A group of working parties set up by the Trust helped bring local people and organisations into a more structured engagement. The result was that, during 1973 and the two following years, progress at last began to be made first with planning and fundraising and then with actual building. In its fourth annual report in October 1975 the Trust breathed an audible sigh of relief, 'At last, real achievements to report'. The AGM that year was the first that the Trust, now chaired by Jennifer Jenkins, could face with genuine confidence.
"The Trust has a most formidable task and only when you start to tackle it can you understand why it takes so long to achieve anything concrete.” – Letter from Sir Patrick Reilly, Chair of the Trust, to a community activist, July 1972
Real developments at last
The public’s and the Trust’s confidence rested on developments, worth £600,000, now in the pipeline. These included Acklam Hall and Maxilla Social Club; a large sports pitch on the roundabout site; an all-weather floodlit pitch in Bay 66 in Acklam Road; low-rent offices for community groups and charities at Thorpe Close, off Ladbroke Grove, and nine bays of light engineering workshops at Malton Road. Planning and fund-raising were also progressing on another important community facility, a pioneering nursery centre at Maxilla Gardens.
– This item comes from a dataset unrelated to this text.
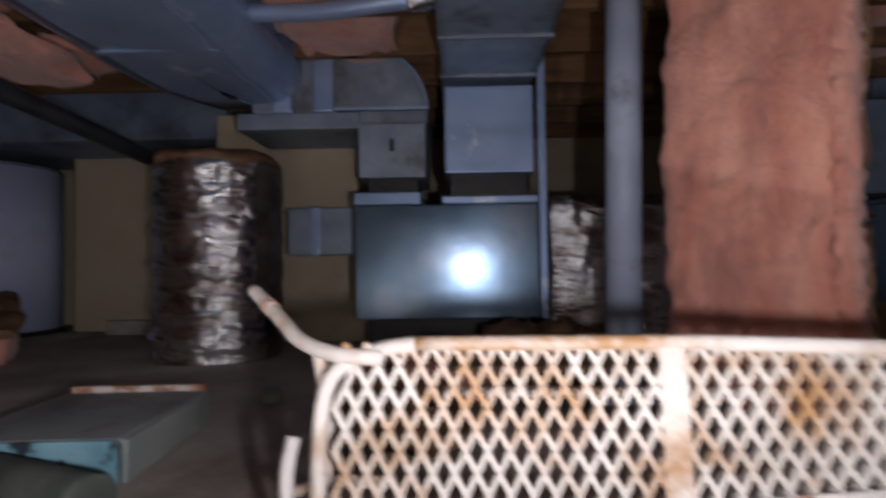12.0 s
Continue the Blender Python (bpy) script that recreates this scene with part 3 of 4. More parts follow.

What had broken the building log-jam more than anything else was a long-awaited agreement on the lease of Trust land. The Trust could not start any major building projects until it had possession. It had taken three years to reach an accord with the Council on the lease. It was a further year before the travellers were moved off Trust land. Then in September 1975, contractors moved onto the Acklam Hall site and the 'first sod' was turned a week later.